What does adding a certificate to a digital-signature login protocol get you?
Alice's public key no longer has to be pre-shared — she presents a certificate signed by a CA Bob trusts, and Bob extracts pk_Alice from it.
Setup: Alice has sk_Alice and a certificate (issued by a CA). Bob trusts a root CA, but doesn't need to know Alice in advance.
Login:
- Alice → Bob:
"I'm Alice",Zertifikat (contains pk_Alice). - Bob: validate the certificate (signature, validity period, revocation). Extract
pk_Alice. - Bob → Alice: random
challenge. - Alice → Bob:
SIGN(sk_Alice, challenge). - Bob:
VERIFY(pk_Alice, challenge, signature). OK / NOK.

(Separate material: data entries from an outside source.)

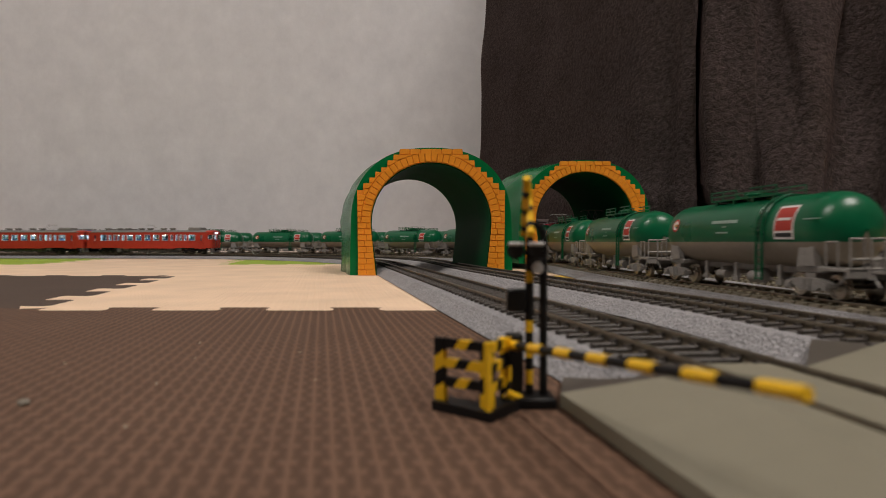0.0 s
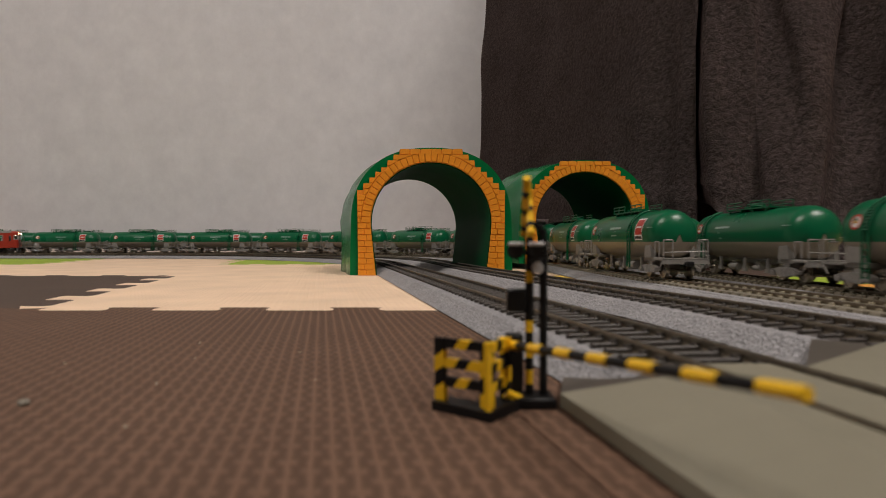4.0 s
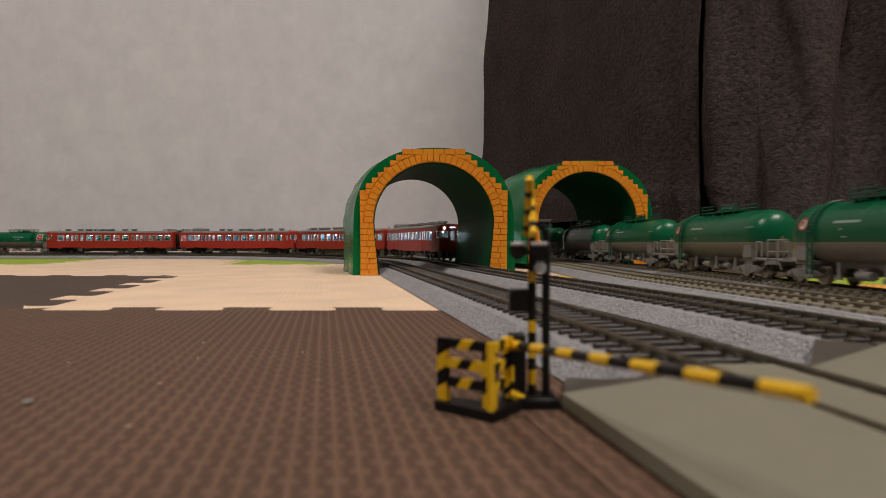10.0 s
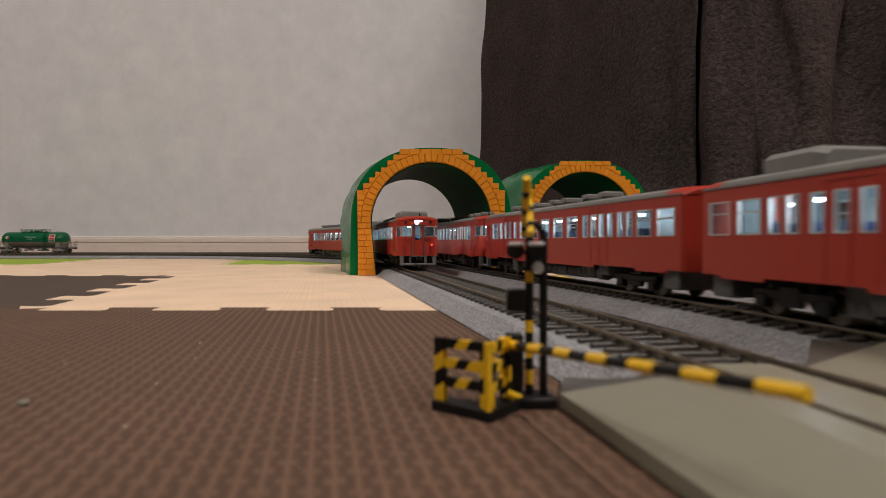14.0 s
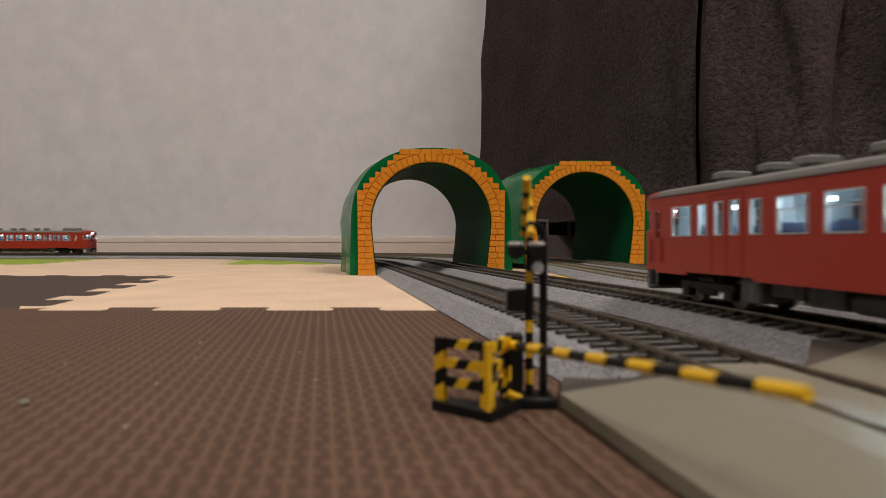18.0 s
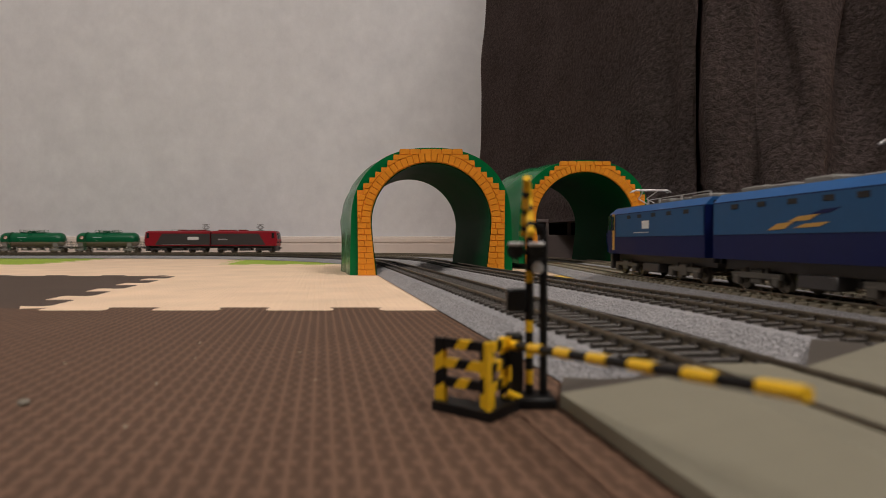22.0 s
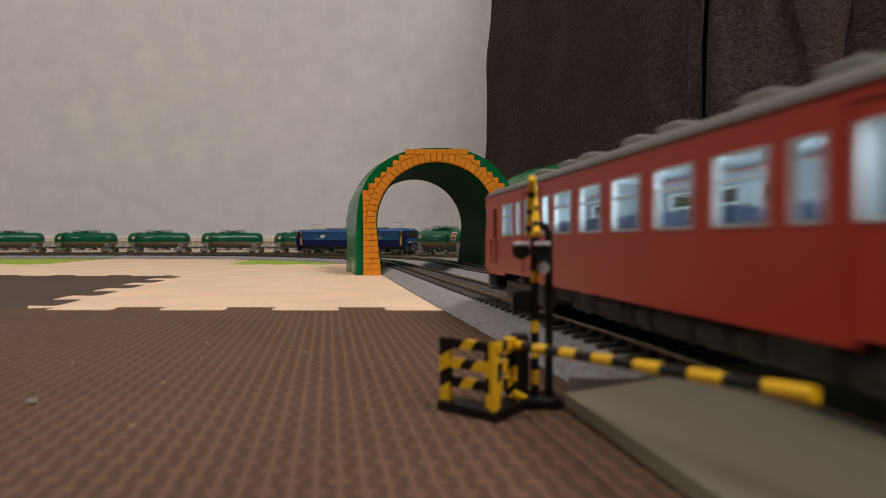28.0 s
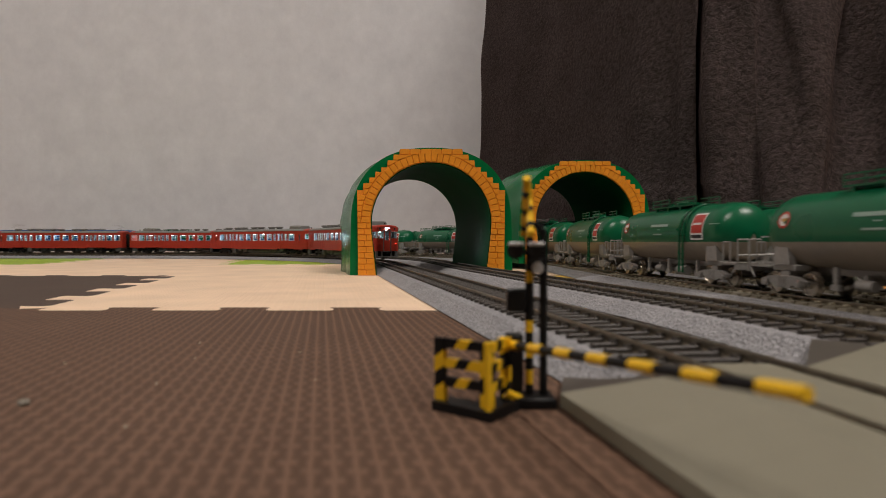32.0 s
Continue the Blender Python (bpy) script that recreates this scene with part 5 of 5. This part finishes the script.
            if letter_side:
                decal(ob, "lettering_bar", -0.062, -0.040, zm + 0.0010, zm + 0.0034, y + s * 0.0004, M_SILVER)
            else:
                decal(ob, "emblem", -0.0520, -0.0270, zm + 0.0010, zm + 0.0078, y + s * 0.0004, M_WHITE, "white emblem")
                decal(ob, "lettering_bar", -0.030, 0.034, zb + 0.0030, zb + 0.0036, y + s * 0.0004, M_SILVER)
    # face: head lamps and number board
    for s in (-1, 1):
        part("headlamp", B(x1 + 0.0052, x1 + 0.0078, *sorted((s * 0.0085, s * 0.0138)), zm - 0.0060, zm - 0.0026, bevel=0.0003), M_WHITE if blue else M_DARK, ob)
    part("roof_lamp", B(x1 - 0.0008, x1 + 0.0018, -0.0040, 0.0040, zt - 0.0026, zt - 0.0006, bevel=0.0002), M_WHITE if blue else M_DARK, ob)
    part("sign_glass", B(x1 + 0.0016, x1 + 0.0020, -0.0030, 0.0030, zt - 0.0023, zt - 0.0010), M_DARK, ob)
    if blue:
        for s in (-1, 1):
            for a, b in ((0.0142, 0.0158),):
                bm = bmesh.new()
                bm.faces.new([bm.verts.new((xx, s * yy, zz)) for xx, yy, zz in ((xa + 0.0004, a, za - 0.0010), (xa - 0.0004, b, za - 0.0010), (xc - 0.0008, b, zc + 0.0012), (xc + 0.0002, a, zc + 0.0012))])
                bmesh.ops.solidify(bm, geom=bm.faces[:], thickness=0.0005)
                part("windscreen_pillar", bm, M_LBLUE, ob, "light blue windscreen pillar")
            part("lamp_glass", B(x1 + 0.0076, x1 + 0.0080, *sorted((s * 0.0092, s * 0.0131)), zm - 0.0053, zm - 0.0033), M_DARK, ob)
            bm = bmesh.new()
            pts = [(x1 + 0.0012, hw + 0.0002, zb + 0.001), (x1 + 0.0040, hw - 0.0019, zb + 0.001), (x1 + 0.0078, hw - 0.0019, zm + 0.003), (x1 + 0.0046, hw + 0.0002, zm + 0.003)]
            bm.faces.new([bm.verts.new((a, s * b, c)) for a, b, c in pts])
            bmesh.ops.solidify(bm, geom=bm.faces[:], thickness=0.0006)
            part("corner_stripe", bm, M_LBLUE, ob, "light blue corner stripe")
        bm = bmesh.new()
        low = [(x1 + 0.0052, 0.0150, zb + 0.0070), (x1 + 0.0073, 0.0150, zm - 0.0002), (x1 + 0.0062, 0.0150, za - 0.0008)]
        for (a0, y0, z0), (a1, y1, z1) in zip(low, low[1:]):
            bm.faces.new([bm.verts.new(v) for v in ((a0, -y0, z0), (a0, y0, z0), (a1, y1, z1), (a1, -y1, z1))])
        bmesh.ops.remove_doubles(bm, verts=bm.verts, dist=1e-6)
        bmesh.ops.solidify(bm, geom=bm.faces[:], thickness=-0.0005)
        part("nose_panel", bm, M_LBLUE, ob, "light blue nose panel")
        part("wiper", R((x1 + 0.0066, 0.004, za + 0.0006), (x1 + 0.0050, 0.009, zm + 0.0110), 0.0003, 5), M_BLACK, ob)
    # below
    for x in (-0.046, 0.042):
        bogie(ob, x, 0.0310, M_LGREY if not blue else M_BOGIE, "coach")
    part("underframe", B(x0, x1 - 0.004, -0.0105, 0.0105, 0.0098, zb), M_LGREY, ob)
    for s in (-1, 1):
        for a, b in ((-0.014, 0.010),):
            part("equipment_box", B(a, b, *sorted((s * 0.006, s * 0.0152)), 0.0040, 0.0100, bevel=0.0006), M_LGREY, ob)
    part("pilot", B(x1 - 0.001, x1 + 0.0035, -0.0150, 0.0150, 0.0036, zb, bevel=0.0008), M_LGREY, ob)
    part("gangway", B(x0 - 0.0015, x0, -0.0130, 0.0130, 0.0125, zt - 0.002), M_BLACK, ob)
    coupler(ob, x1 + 0.0020, 1)
    return ob


# ---- the four trains ----
CARS = []
two_cab, single_cab = railcar(False), railcar(True)


def another(ob):
    return copy_thing(ob, Matrix.Identity(4))


FLIP = Matrix.Rotation(math.pi, 4, "Z")


def consist(line, way, marks, cars):
    """cars: (object, pitch, bogie distance, reversed). marks: (seconds, place of the leading end along the line)."""
    CARS.append((line, way, marks, cars))


red = [two_cab, another(two_cab), single_cab] + [another(single_cab) for _ in range(3)]
for car in (red[3], red[5]):                       # the trailing car of a pair has no radiator
    for ob in [o for o in car.children if o.name.startswith("radiator_housing")]:
        bpy.data.objects.remove(ob)
light_end(red[1], 1, "tail")
light_end(red[2], -1, "lead")
seen = set()
for car in red:
    for ob in car.children_recursive:
        if ob.type == "MESH" and ob.data.name not in seen:
            seen.add(ob.data.name)
            for v in ob.data.vertices:
                if v.co.z > 0.0118:
                    v.co.z = 0.0118 + (v.co.z - 0.0118) * 0.94      # diesel bodies flattened to fit the camera's view
tank_c, tank_d = tank_wagon(True), tank_wagon(False)
tanks_c = [tank_c] + [another(tank_c) for _ in range(11)]
tanks_d = [tank_d] + [another(tank_d) for _ in range(12)]
blue = [loco_half("blue", True), loco_half("blue", False)]
crimson = [loco_half("red", True), loco_half("red", False)]
for half in blue:
    for ob in half.children_recursive:
        if ob.data in (WHEEL_DARK, WHEEL_BRIGHT):
            ob.location.x *= 0.95
        elif ob.data.name not in seen:
            seen.add(ob.data.name)
            for v in ob.data.vertices:
                v.co.x *= 0.95                                           # blue halves shortened to fit the camera's view
PITCH_A, PITCH_B, PITCH_T, PITCH_L = 0.2690, 0.2760, 0.1712, 0.1585
# the marks carry small offsets that fit each train's place in the camera's view
consist(LINES[0], 1, [(t, d - 2.8195 + 0.2623 * t) for t, d in ((0.0, 0.026), (1.0, 0.024), (3.0, 0.010), (10.0, -0.003), (11.0, -0.001), (12.0, 0.006), (13.0, 0.012), (14.0, 0.010), (17.0, 0.024), (18.0, 0.024),
                                                               (20.0, 0.010), (27.0, -0.003), (28.0, -0.001), (29.0, 0.005), (30.0, 0.015), (31.0, 0.010), (32.0, 0.016))],
        [(o, PITCH_A, 0.18, True) for o in red[:2]])
consist(LINES[1], -1, [(0.0, 2.4841), (8.5, 0.8428), (13.0, -0.045), (14.0, -0.2453), (17.0, -0.840), (18.0, -1.030), (32.0, -3.695)], [(o, PITCH_B, 0.18, k % 2 == 0) for k, o in enumerate(red[2:])])
consist(LINES[2], 1, [(t, d + 0.1622 * t) for t, d in ((0.0, -3.289), (3.0, -3.277), (6.0, -3.296), (13.0, -3.325), (20.0, -3.297), (21.0, -3.296), (22.0, -3.290), (23.0, -3.288), (25.5, -3.282), (28.5, -3.268), (32.0, -3.262))], [(blue[0], 0.151, 0.0836, False), (blue[1], 0.159, 0.0836, True)] + [(o, 0.1687, 0.112, False) for o in tanks_c])
LD = LINES[3].length
consist(LINES[3], -1, [(0.0, 0.192 + 1.5 * 0.222), (9.0, -1.4735), (20.0, 1.9085 - LD), (32.0, 1.9055 - LD - 12 * 0.2166)],
        [(crimson[0], PITCH_L, 0.088, False), (crimson[1], PITCH_L, 0.088, True)] + [(o, PITCH_T, 0.112, False) for o in tanks_d])


# ---- what moves ----
def lead_at(marks, t):
    """Place of the train's leading end at t, straight between marks and beyond them."""
    k = 0
    while k < len(marks) - 2 and t > marks[k + 1][0]:
        k += 1
    (t0, s0), (t1, s1) = marks[k], marks[k + 1]
    return s0 + (s1 - s0) * (t - t0) / (t1 - t0)


def motions():
    for line, way, marks, cars in CARS:
        behind = 0.0
        for ob, pitch, wheelbase, turned in cars:
            rows = []
            for i in range(161):
                t = 32.0 * i / 160
                mid = lead_at(marks, t) - way * (behind + pitch / 2)
                a, b = line.at(mid + way * wheelbase / 2), line.at(mid - way * wheelbase / 2)
                d = a - b
                m = Matrix.Translation(((a.x + b.x) / 2, (a.y + b.y) / 2, RAIL_H)) @ Matrix.Rotation(math.atan2(d.y, d.x), 4, "Z") @ (FLIP if turned else Matrix.Identity(4))
                rows.append((t, m))
            walk(ob, rows)
            behind += pitch


motions()
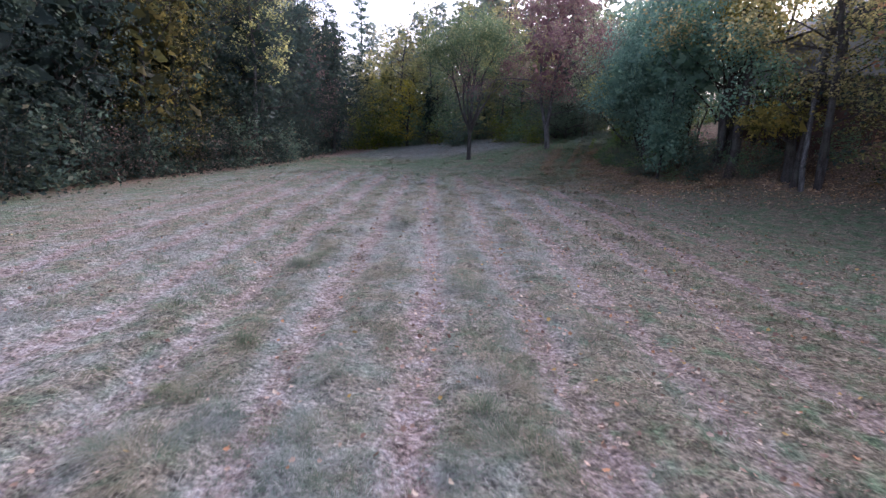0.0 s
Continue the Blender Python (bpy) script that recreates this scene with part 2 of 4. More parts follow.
def blade_material():
    """Grass blades: olive, green, straw or rimed, tuft by tuft and blade by blade."""
    m = leaf_material("grass_blades", [(0.0, (0.034, 0.052, 0.022)), (1.0, (0.344, 0.284, 0.198))], 0.7, 0.2, "LINEAR", 0.0)
    n, l = m.node_tree.nodes, m.node_tree.links
    geo = n.new("ShaderNodeNewGeometry")
    own = geo.outputs["Random Per Island"]
    r = maths(n, l, "ADD", maths(n, l, "MULTIPLY", attribute(n, "tone"), 0.55), maths(n, l, "MULTIPLY", own, 0.45))
    dry = ramp(n, l, r, [(0.0, (0.039, 0.057, 0.024)), (0.32, (0.099, 0.125, 0.057)), (0.56, (0.181, 0.155, 0.086)), (0.75, (0.310, 0.258, 0.172)), (1.0, (0.447, 0.396, 0.301))])
    fresh = ramp(n, l, r, [(0.0, (0.039, 0.084, 0.034)), (0.4, (0.099, 0.185, 0.079)), (0.7, (0.189, 0.280, 0.142)), (1.0, (0.344, 0.310, 0.215))])
    rime = ramp(n, l, r, [(0.0, (0.065, 0.099, 0.067)), (0.4, (0.172, 0.215, 0.179)), (0.7, (0.301, 0.331, 0.301)), (1.0, (0.516, 0.525, 0.499))])
    col = mix(n, l, maths(n, l, "MULTIPLY", attribute(n, "lush"), 5.0), dry, fresh)
    col = mix(n, l, maths(n, l, "MULTIPLY", attribute(n, "frost"), 0.8), col, rime)
    for x in list(n):
        if x.type in ("BSDF_PRINCIPLED", "BSDF_TRANSLUCENT"):
            l.new(col, x.inputs[0])
    return m


BLADES = blade_material()


def plain(name, a, b, scale=6, rough=0.7, bump=None):
    return material(name, lambda n, l: ramp(n, l, noise_node(n, l, scale, 5), [(0.3, a), (0.7, b)]), rough, bump)


SIDING = plain("weathered_grey_siding", (0.30, 0.30, 0.32), (0.42, 0.42, 0.43), 3)
BROWN_WALL = plain("brown_red_boards", (0.06, 0.034, 0.028), (0.12, 0.066, 0.052), 2.5)
DARK_WOOD = plain("dark_weathered_wood", (0.04, 0.035, 0.03), (0.10, 0.085, 0.075), 4)
WHITE_PAINT = plain("white_paint", (0.62, 0.62, 0.62), (0.80, 0.80, 0.80), 5)
ROOFING = plain("dark_shingles", (0.05, 0.05, 0.055), (0.11, 0.11, 0.115), 8, 0.9)
PALE_WOOD = plain("bleached_wood", (0.22, 0.19, 0.16), (0.38, 0.34, 0.29), 8)
GLASS = material("window_glass", lambda n, l: ramp(n, l, noise_node(n, l, 1, 2), [(0.4, (0.02, 0.022, 0.025)), (0.6, (0.03, 0.032, 0.035))]), 0.05)

# ---- helpers for building ----


def part(name, mesh, mat, parent=None, label="", where=None):
    """Links a mesh (or a bmesh) as one object, under its thing if there is one."""
    if isinstance(mesh, bmesh.types.BMesh):
        me = bpy.data.meshes.new(name)
        mesh.to_mesh(me)
        mesh.free()
        mesh = me
    if mat and not mesh.materials:
        mesh.materials.append(mat)
    ob = new(name, mesh)
    if parent:
        ob.parent = parent
    if where is not None:
        ob.matrix_basis = where
    return tagged(ob, label) if label else ob


def mesh_from(name, verts, faces_flat, sizes, smooth=False):
    """A mesh from arrays: places, corner numbers in a row, and corners per face."""
    me = bpy.data.meshes.new(name)
    verts = np.asarray(verts, np.float32)
    faces_flat, sizes = np.asarray(faces_flat, np.int32), np.asarray(sizes, np.int32)
    me.vertices.add(len(verts))
    me.vertices.foreach_set("co", verts.ravel())
    me.loops.add(len(faces_flat))
    me.loops.foreach_set("vertex_index", faces_flat)
    me.polygons.add(len(sizes))
    me.polygons.foreach_set("loop_start", np.concatenate([[0], np.cumsum(sizes)[:-1]]).astype(np.int32))
    me.polygons.foreach_set("loop_total", sizes)
    if smooth:
        me.polygons.foreach_set("use_smooth", np.ones(len(sizes), bool))
    me.update(calc_edges=True)
    return me


def add_floats(me, name, values):
    me.attributes.new(name, "FLOAT", "POINT").data.foreach_set("value", np.asarray(values, np.float32))


def value_noise(x, y, seed=0):
    """Smooth noise from 0 to 1 on a unit lattice."""
    xi, yi = np.floor(x).astype(np.int64), np.floor(y).astype(np.int64)
    fx, fy = x - xi, y - yi
    fx, fy = fx * fx * (3 - 2 * fx), fy * fy * (3 - 2 * fy)

    def h(a, b):
        v = np.sin(a * 127.1 + b * 311.7 + seed * 74.7) * 43758.5453
        return v - np.floor(v)
    return (h(xi, yi) * (1 - fx) + h(xi + 1, yi) * fx) * (1 - fy) + (h(xi, yi + 1) * (1 - fx) + h(xi + 1, yi + 1) * fx) * fy


def soft(q, w):
    return w * np.logaddexp(0, q / w)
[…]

Why certificates matter: without them, Bob would have to maintain a database of every user's public key, established out-of-band. Certificates outsource that to a CA, so any user with a valid cert from a trusted CA can authenticate to Bob — no pre-registration needed.
Examples:
- TLS server authentication (the inverse direction — server presents cert to client).
- TLS client certificates — banks, government services, enterprise VPNs.
- SmartID, Suisse ID, Estonian eID — national PKI authentication.
Caveats:
- Bob must check the cert is not expired and not revoked (CRL / OCSP).
- The CA's trust is now load-bearing — if a CA is breached, every cert it ever issued is suspect.
- Certificate Transparency logs (since 2016) help detect mis-issuance.
Tip: Most users encounter certificate-based login as their bank's "card reader" (a smartcard holding the cert + sk) — and they don't realise that's what it is.